Package design principles

The book you are currently reading contains many design principles that are not originating from the PHP community or from the history of PHP itself. They come from great programmers like Robert C. Martin and Martin Fowler who are known for their excellent ideas about code structure and software architecture. Those ideas transcend the world of web application scripts. They also transcend our everyday habits of putting PHP code in a package and releasing it to the world.

I've chosen to dive into those language-agnostic package design principles, learn about them, try them in practice and finally write down my conclusions. The result is a book which gives you some guidelines about composing packages of PHP code.

Given the nature of PHP, as described above, the language itself does not force you to follow these principles. In fact, you can easily circumvent the "rules". However, depending on any of the PHP-specific behaviors described above would automatically turn into a violation of one or more of the package design principles. So in order to fully appreciate what follows, I invite you to set aside your assumptions about PHP and package design. While you are reading this book keep asking yourself: would the quality of my packages improve if I were to follow these package design principles?

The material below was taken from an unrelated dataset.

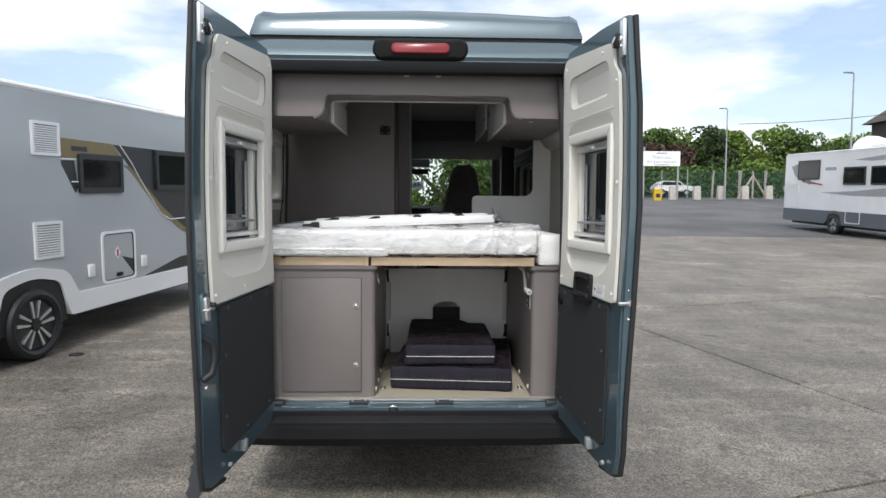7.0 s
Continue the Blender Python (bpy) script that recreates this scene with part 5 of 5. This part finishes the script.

Well, of course I think it would! But this is for you to judge.

Book PHP coupling package design
Comments
This website uses MailComments: you can send your comments to this post by email. Read more about MailComments, including suggestions for writing your comments (in HTML or Markdown).
cordoval

in terms of principles i have 2 retorts:

1. consider https://github.com/fabpot/P..., this is a case where maintainer decides to handicap the PHP language options striving via a simplicity/usability principle. The principle i think should go in the lines to prevent abuse but not to handicap possibilities imo.

2. considering that the package that has a suggested dependency is wrong and it is refactored into 2 packages. Then the package that has the dependency on the second package shows up a suggested dependency still. Is this type of suggested dependency still wrong? Or are you meaning that the first package should have determined some set of interfaces written in the first packages to render this suggested dependency into a hard dependency? An easy example would be a Shoe Business with some factories in Amsterdam and in Lima Peru. The business may or may not choose to use both factories at the same time. The boss is thinking in moving the factory to Asia somewhere so it determines standard procedures (interfaces). Now the business does depend on these interfaces. The factory could be anywhere but must implement these set of interfaces to be able to talk with the main business. Example of what i am talking about is https://github.com/jackalop...

Notice however a rightful use of suggested dependencies to clarify the dependencies, is that valid? Also a rightful use of require-dev dependencies. We would not require our test tools to depend on any particular interface of our own.

Matthias Noback

In the book I explain this a bit better. In the case of Gaufrette: the main package contains the abstract things like FileSystem and Adapter. The other packages contain each one specific adapter. Those packages have explicit dependencies, including relevant version constraints. They also depend on the main package. The main package itself could have suggests for the more specific packages.

The "provide" key is very interesting - I didn't see it used like this. Thanks for your suggestion!